The other article asks a similar, though less provocative question: given that Mormons make up 70% of Utah’s population (and even more along the Wasatch Front, I might add), why have so few members attempted to create alternative, LDS-based educational programs, especially in light of (once again!) the Catholic example of creating extensive parochial school systems wherever a sufficient number of Roman Catholics exist (and this includes Utah; fully one-third of all the parochial schools in the state are Catholic). The answer is, again, simple: according to the article, “‘It has long been the policy of the church not to consider providing elementary and secondary schools where there are adequate public schools available to our members,’ Elder Henry B. Eyring, church commissioner of education and a member of the Quorum of the Twelve, said in an e-mail interview.” There are relevant historical and financial reasons for this policy, which Eyring discusses; but fundamentally, what you have is a dominant assumption, apparently shared by a large number of Mormons, of the value of the (contemporary American) division between private and public: secular facilities are adequate, assuming (one presumes) that private faith is not interfered with. Again, one can point to various complaints about Mormon majoritarianism: hey, what about that lesbian volleyball coach that the good folks of Spanish Fork tried to get fired? And again, I respond: these are exceptions that prove the rule. More than 100 years after accepting the terms of the federal government in embracing statehood, it seems to me that most Wasatch Front Mormons continue to internalize the lesson about keeping their business out of the public realm.
Again, I hasten to add: that’s not a bad lesson to have learned.
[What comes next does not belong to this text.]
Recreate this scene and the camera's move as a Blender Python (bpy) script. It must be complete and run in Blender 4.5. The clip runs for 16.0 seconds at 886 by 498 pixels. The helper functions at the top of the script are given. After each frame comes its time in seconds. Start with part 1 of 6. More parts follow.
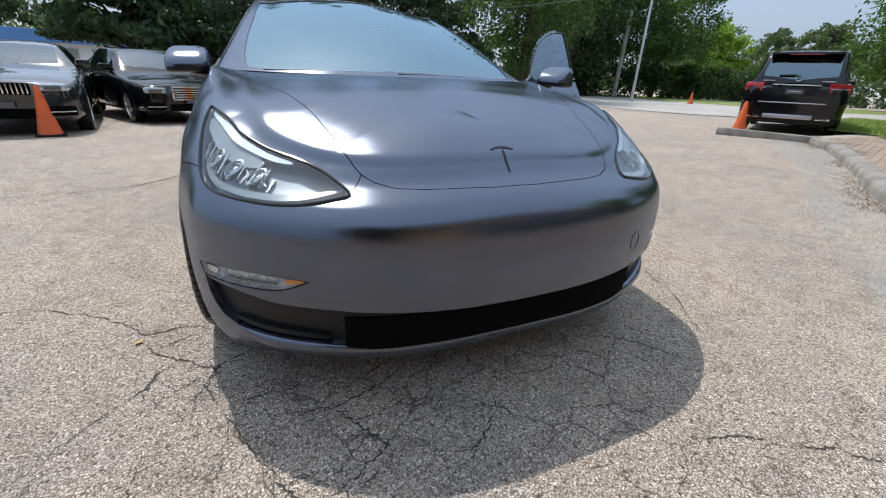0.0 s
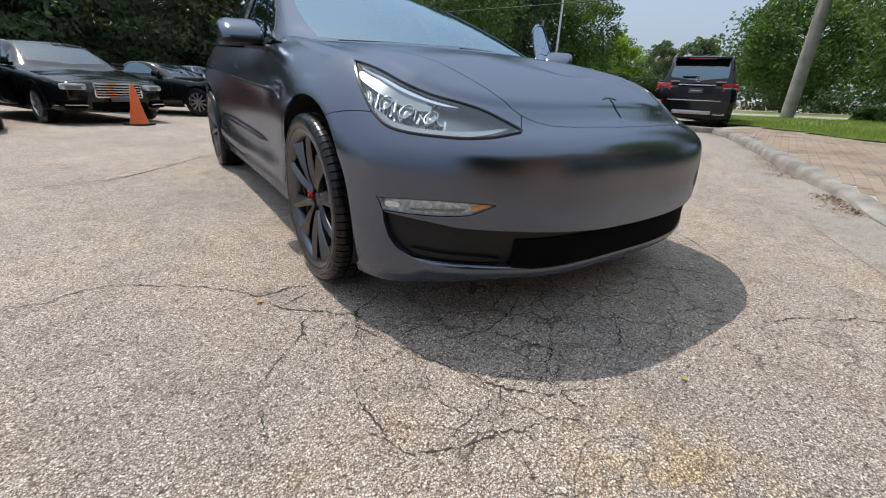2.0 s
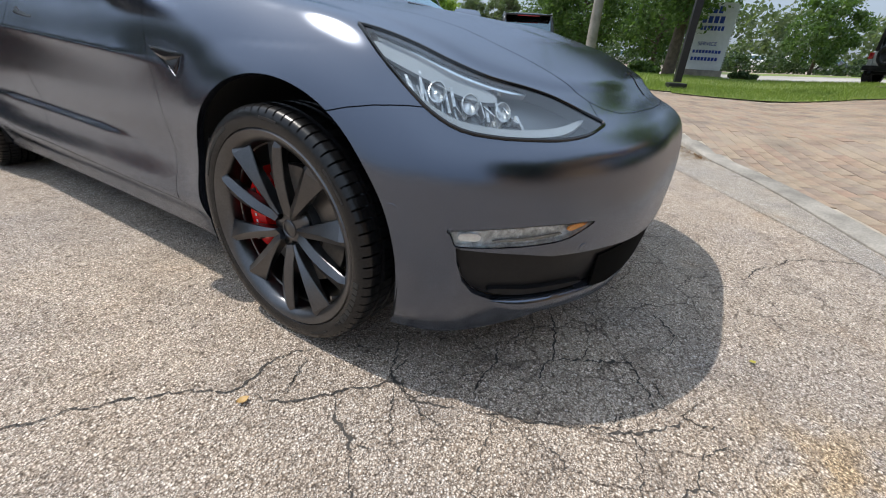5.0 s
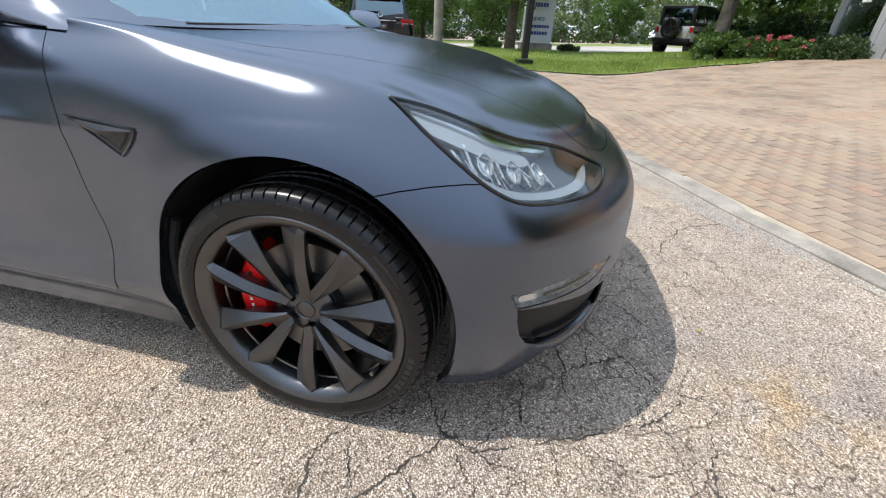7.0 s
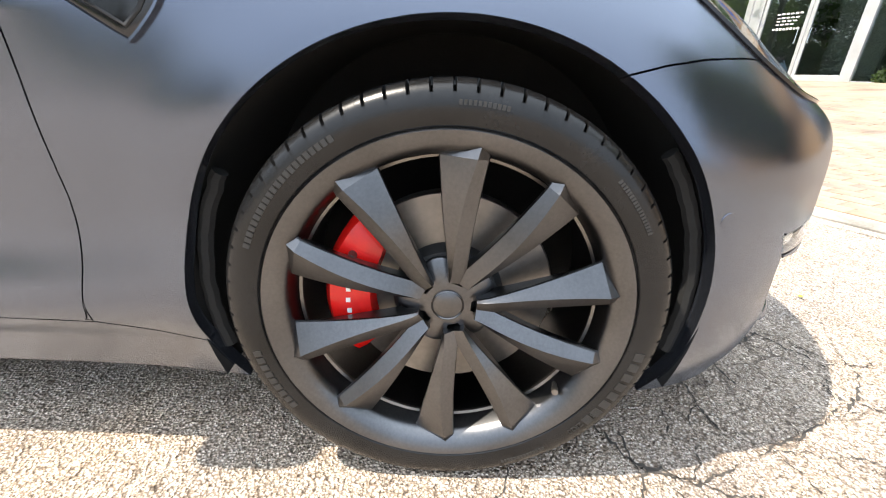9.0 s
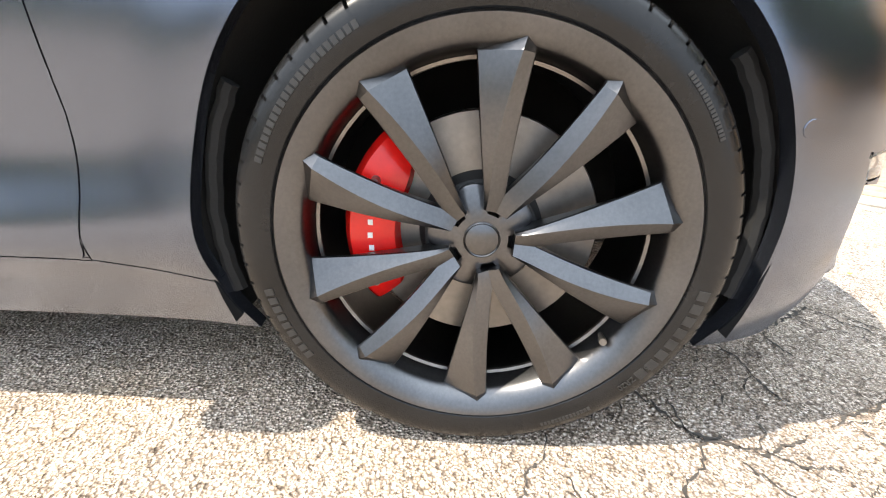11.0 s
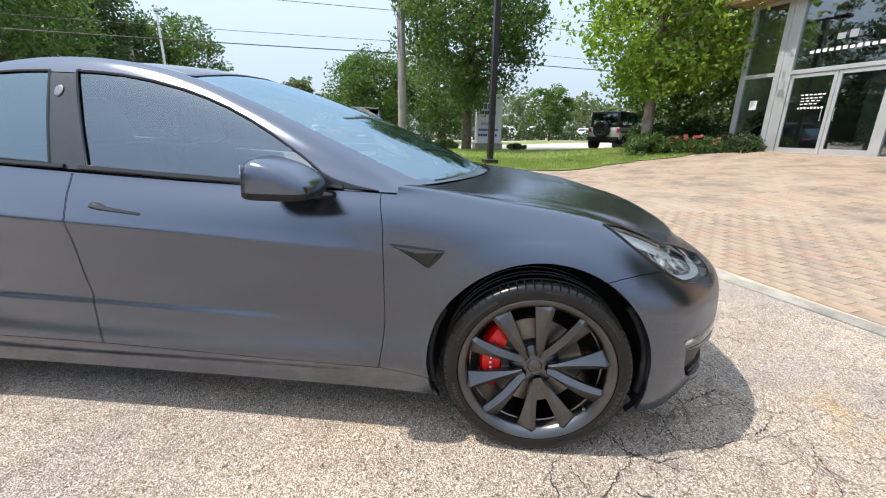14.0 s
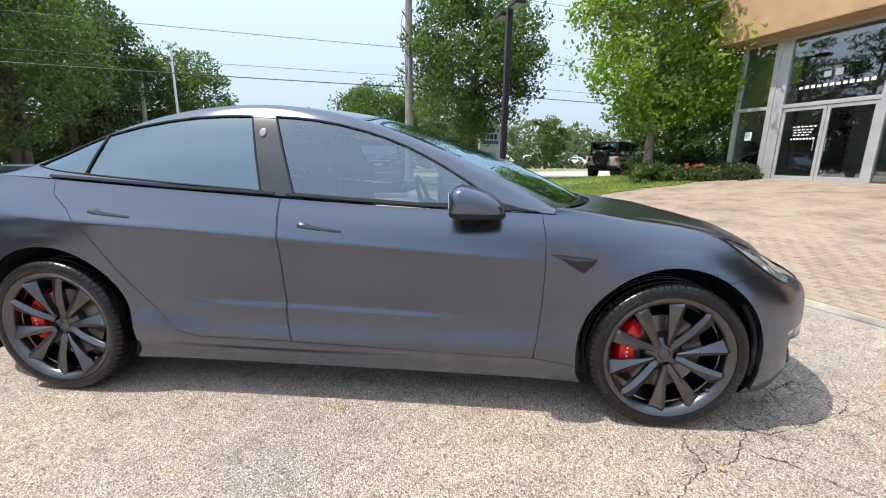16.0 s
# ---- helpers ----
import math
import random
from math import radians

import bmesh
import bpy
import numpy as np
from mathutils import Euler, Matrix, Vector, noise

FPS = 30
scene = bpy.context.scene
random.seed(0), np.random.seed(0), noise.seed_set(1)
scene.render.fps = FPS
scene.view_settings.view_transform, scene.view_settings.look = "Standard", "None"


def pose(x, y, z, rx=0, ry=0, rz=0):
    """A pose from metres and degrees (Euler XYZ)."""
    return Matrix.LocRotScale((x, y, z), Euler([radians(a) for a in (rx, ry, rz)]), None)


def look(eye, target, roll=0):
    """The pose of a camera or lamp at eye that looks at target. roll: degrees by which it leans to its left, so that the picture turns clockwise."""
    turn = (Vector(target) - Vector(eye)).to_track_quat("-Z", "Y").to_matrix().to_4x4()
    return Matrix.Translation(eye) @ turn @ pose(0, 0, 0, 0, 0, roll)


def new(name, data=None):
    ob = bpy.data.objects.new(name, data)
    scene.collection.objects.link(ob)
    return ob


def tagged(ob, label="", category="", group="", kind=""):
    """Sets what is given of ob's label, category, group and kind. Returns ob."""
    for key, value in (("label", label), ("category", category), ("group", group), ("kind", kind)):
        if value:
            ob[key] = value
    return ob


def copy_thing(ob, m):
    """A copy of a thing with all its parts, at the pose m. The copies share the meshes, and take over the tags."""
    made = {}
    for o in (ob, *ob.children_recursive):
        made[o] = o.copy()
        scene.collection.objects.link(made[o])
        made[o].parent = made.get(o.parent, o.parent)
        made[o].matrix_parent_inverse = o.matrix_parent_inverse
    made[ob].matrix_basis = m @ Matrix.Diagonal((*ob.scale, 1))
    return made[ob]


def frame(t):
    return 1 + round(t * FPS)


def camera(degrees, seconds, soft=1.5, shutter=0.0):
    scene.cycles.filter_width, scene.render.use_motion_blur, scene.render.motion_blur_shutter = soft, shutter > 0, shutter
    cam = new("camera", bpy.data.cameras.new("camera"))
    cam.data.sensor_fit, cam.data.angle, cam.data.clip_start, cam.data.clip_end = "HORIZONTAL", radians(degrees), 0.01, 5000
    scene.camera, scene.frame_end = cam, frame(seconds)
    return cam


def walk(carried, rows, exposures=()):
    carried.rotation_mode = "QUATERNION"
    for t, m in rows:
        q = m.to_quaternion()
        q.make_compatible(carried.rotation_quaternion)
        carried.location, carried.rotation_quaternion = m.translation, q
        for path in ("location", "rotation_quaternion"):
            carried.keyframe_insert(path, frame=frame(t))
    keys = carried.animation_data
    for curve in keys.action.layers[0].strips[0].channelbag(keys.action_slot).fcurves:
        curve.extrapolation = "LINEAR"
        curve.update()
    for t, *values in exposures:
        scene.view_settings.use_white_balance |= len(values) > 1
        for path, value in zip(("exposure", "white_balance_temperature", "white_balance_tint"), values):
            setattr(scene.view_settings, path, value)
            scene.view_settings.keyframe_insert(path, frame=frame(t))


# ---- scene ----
cam = camera(95.2, 16.0, soft=1.1)
PATH = [
    (0, (-0.669, -1.723, 0.956), (0.09, -0.042, 0.182), 2.4),
    (0.5, (-0.777, -1.627, 0.93), (0.089, -0.002, 0.149), 2.6),
    (1, (-1.008, -1.631, 0.898), (-0.061, -0.047, 0.128), 2.5),
    (1.5, (-1.237, -1.673, 0.878), (-0.235, -0.119, 0.117), 2.3),
    (2, (-1.389, -1.606, 0.777), (-0.319, -0.085, 0.04), 2.6),
    (2.5, (-1.489, -1.488, 0.8), (-0.372, -0.02, 0.025), 2.1),
    (3, (-1.535, -1.39, 0.812), (-0.34, 0.007, 0.024), 2.4),
    (3.2, (-1.523, -1.344, 0.789), (-0.29, 0.013, -0.012), 2.4),
    (5.3, (-1.564, -0.874, 0.821), (0.004, -0.006, -0.065), 3.0),
    (5.5, (-1.585, -0.856, 0.867), (0.006, -0.032, -0.021), 2.8),
    (6, (-1.574, -0.752, 0.922), (0.071, -0.074, 0.009), 2.8),
    (6.5, (-1.579, -0.619, 0.934), (0.108, -0.098, -0.006), 2.7),
    (7, (-1.627, -0.503, 0.977), (0.095, -0.144, 0.024), 2.6),
    (7.5, (-1.576, -0.41, 0.965), (0.176, -0.197, 0.026), 2.5),
    (8, (-1.511, -0.298, 0.946), (0.267, -0.19, 0.036), 2.2),
    (8.5, (-1.483, -0.104, 0.85), (0.324, -0.071, -0.007), 2.0),
    (9, (-1.447, 0.009, 0.673), (0.389, 0.012, -0.119), 1.7),
    (9.2, (-1.442, 0.043, 0.617), (0.4, 0.033, -0.163), 1.8),
    (11.5, (-1.428, 0.039, 0.535), (0.427, 0.112, -0.21), 1.0),
    (12, (-1.482, 0.038, 0.603), (0.36, 0.144, -0.169), 1.0),
    (12.5, (-1.598, 0.032, 0.794), (0.242, 0.155, 0.019), 1.1),
    (13, (-1.771, 0.062, 1.027), (0.083, 0.205, 0.29), 1.2),
    (13.5, (-1.989, 0.095, 1.119), (-0.104, 0.267, 0.475), 1.1),
    (14, (-2.213, 0.214, 1.149), (-0.301, 0.399, 0.593), 1.0),
    (14.5, (-2.407, 0.357, 1.16), (-0.48, 0.551, 0.661), 1.0),
    (15, (-2.448, 0.529, 1.14), (-0.511, 0.704, 0.675), 1.0),
    (15.5, (-2.489, 0.689, 1.137), (-0.546, 0.85, 0.693), 0.9),
    (16, (-2.617, 0.855, 1.161), (-0.669, 1.009, 0.734), 0.9),
]
walk(cam, [(t, look(eye, target, roll)) for t, eye, target, roll in PATH],
     exposures=[(0.0, 0.02, 6200, 10), (2.0, -0.02, 6450, 10), (3.2, 0.02, 6500, 10), (5.5, 0.16, 6400, 10), (7.5, 0.44, 6500, 10), (8.5, 0.88, 6900, 10), (9.0, 1.50, 6950, 10),
                (11.5, 1.65, 7050, 10), (12.5, 1.50, 6850, 10), (13.0, 0.84, 6600, 10), (13.5, 0.68, 6550, 10), (14.5, 0.64, 6550, 10), (16.0, 0.62, 6550, 10)])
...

Nor is it indefensible. On the contrary, there is great value in refraining from trying to determine too firmly just what the content of the public square should be. But while I have more than a few problems with the “Christian Right” (as Kaimi put it), I do think that they–and many other political and religious thinkers who have little or nothing to do with such movements–have a point in fearing that there has been too much willingness to consider any substantive use of “power” in regards to ordering our communities to be, somehow, inappropriate; the result being that said power has not been diffused, but rather allowed to collect in forms which are not easily made subject to the (proper) demands of democratic accountability. Let me put a more specific point on this argument by invoking a classic dispute with relevance to “separationist” concerns: I’m one of those who believe that the Nazis need not have been allowed to march through Skokie. Were something similar to develop in downtown Salt Lake City–and some, looking at the growing anti-Mormon protests which attend every general conference, believe such might be the case–then I personally would hope that the church along the Wasatch Front would (humbly) recognize that the power to order a community is not always to be avoided.